§ Given exercise
In this exercise, return the whole listing exactly, excluding any images.

§ Available data
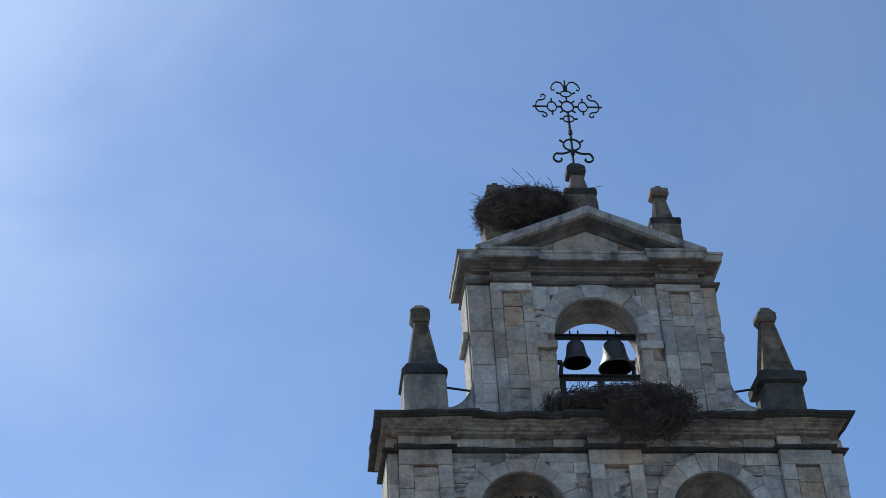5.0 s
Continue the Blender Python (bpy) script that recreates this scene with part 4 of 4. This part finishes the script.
# a tuft of green growing behind the balustrade
bush = thing("wall_plant", (6.12, 0.55, -4.5), "small green plant growing behind the balustrade", "plant")
bm = bmesh.new()
for k in range(420):
    c = Vector((6.12 + random.gauss(0, 0.09), 0.55 + random.gauss(0, 0.08), -4.08 + random.gauss(0, 0.12)))
    u = Vector((random.gauss(0, 1), random.gauss(0, 1), random.gauss(0, 1))).normalized()
    w = u.orthogonal().normalized() * 0.014
    u = u * random.uniform(0.025, 0.05)
    bm.faces.new([bm.verts.new(c - u), bm.verts.new(c + w), bm.verts.new(c + u), bm.verts.new(c - w)])
part("foliage", bm, leaf_green, bush)
part("stem", rod([(6.12, 0.55, -4.52), (5.94, 0.55, -4.35), (5.96, 0.55, -4.05)], 0.012), old_wood, bush)

# ragged stones of the reveals on the sunny side of each opening
for (cx, r, spring, sill), y0, parent in ((ARCHES[0], 0.17, belfry), (ARCHES[1], 0.17, belfry), (UP_ARCH[0], 0.45, upper)):
    z = sill + 0.02
    while z < spring - 0.05:
        h = min(random.uniform(0.12, 0.3), spring - z)
        y = y0 + random.uniform(0.0, 0.08)
        while y < TB - 0.05:
            d = min(random.uniform(0.2, 0.5), TB - y)
            out = random.uniform(0.01, 0.05)
            bm = stone_bmesh(y, y + d, z, z + h, 0.0, 0.06, worn=random.uniform(0.01, 0.03))
            for v in bm.verts:
                v.co = Vector((cx + r - out + v.co.y + SPLAY * (v.co.x - y0) / (TB - y0), v.co.x, v.co.z))
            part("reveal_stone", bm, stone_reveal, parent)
            y += d
        z += h

# the lightning conductor down the pedestal
cable = thing("conductor_cable", (2.47, -0.04, -4.8), "thin black conductor cable clipped to the pedestal", "cable")
part("cable", rod([(2.52, -0.09, -3.17), (2.51, -0.09, -3.34), (2.48, -0.045, -3.5), (2.47, -0.04, -4.1), (2.47, -0.045, -4.84)], 0.018), dial_black, cable)
for z in (-3.6, -4.1, -4.6):
    part("clip", box(2.44, 2.5, -0.055, 0.02, z - 0.02, z + 0.02, 0.004), iron, cable)
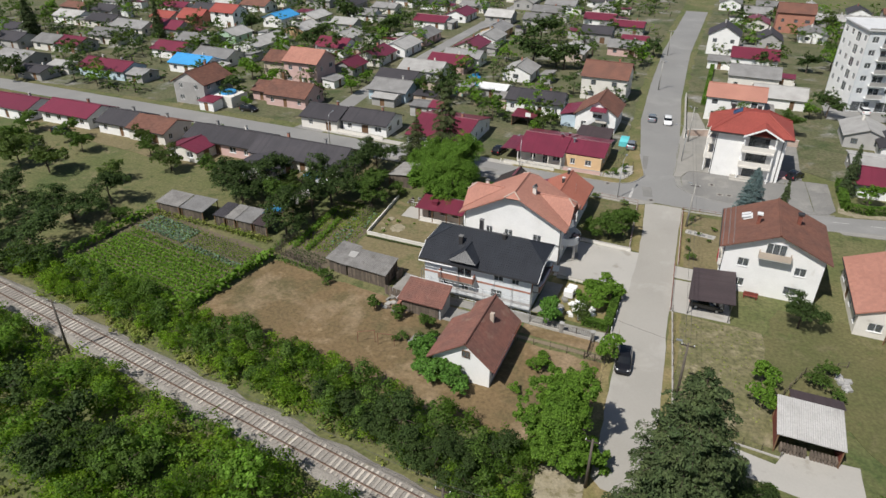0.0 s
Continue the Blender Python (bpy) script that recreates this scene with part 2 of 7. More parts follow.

§ Worked solution
5.0 s
Continue the Blender Python (bpy) script that recreates this scene with part 4 of 4. This part finishes the script.
# a tuft of green growing behind the balustrade
bush = thing("wall_plant", (6.12, 0.55, -4.5), "small green plant growing behind the balustrade", "plant")
bm = bmesh.new()
for k in range(420):
    c = Vector((6.12 + random.gauss(0, 0.09), 0.55 + random.gauss(0, 0.08), -4.08 + random.gauss(0, 0.12)))
    u = Vector((random.gauss(0, 1), random.gauss(0, 1), random.gauss(0, 1))).normalized()
    w = u.orthogonal().normalized() * 0.014
    u = u * random.uniform(0.025, 0.05)
    bm.faces.new([bm.verts.new(c - u), bm.verts.new(c + w), bm.verts.new(c + u), bm.verts.new(c - w)])
part("foliage", bm, leaf_green, bush)
part("stem", rod([(6.12, 0.55, -4.52), (5.94, 0.55, -4.35), (5.96, 0.55, -4.05)], 0.012), old_wood, bush)

# ragged stones of the reveals on the sunny side of each opening
for (cx, r, spring, sill), y0, parent in ((ARCHES[0], 0.17, belfry), (ARCHES[1], 0.17, belfry), (UP_ARCH[0], 0.45, upper)):
    z = sill + 0.02
    while z < spring - 0.05:
        h = min(random.uniform(0.12, 0.3), spring - z)
        y = y0 + random.uniform(0.0, 0.08)
        while y < TB - 0.05:
            d = min(random.uniform(0.2, 0.5), TB - y)
            out = random.uniform(0.01, 0.05)
            bm = stone_bmesh(y, y + d, z, z + h, 0.0, 0.06, worn=random.uniform(0.01, 0.03))
            for v in bm.verts:
                v.co = Vector((cx + r - out + v.co.y + SPLAY * (v.co.x - y0) / (TB - y0), v.co.x, v.co.z))
            part("reveal_stone", bm, stone_reveal, parent)
            y += d
        z += h

# the lightning conductor down the pedestal
cable = thing("conductor_cable", (2.47, -0.04, -4.8), "thin black conductor cable clipped to the pedestal", "cable")
part("cable", rod([(2.52, -0.09, -3.17), (2.51, -0.09, -3.34), (2.48, -0.045, -3.5), (2.47, -0.04, -4.1), (2.47, -0.045, -4.84)], 0.018), dial_black, cable)
for z in (-3.6, -4.1, -4.6):
    part("clip", box(2.44, 2.5, -0.055, 0.02, z - 0.02, z + 0.02, 0.004), iron, cable)
0.0 s
Continue the Blender Python (bpy) script that recreates this scene with part 2 of 7. More parts follow.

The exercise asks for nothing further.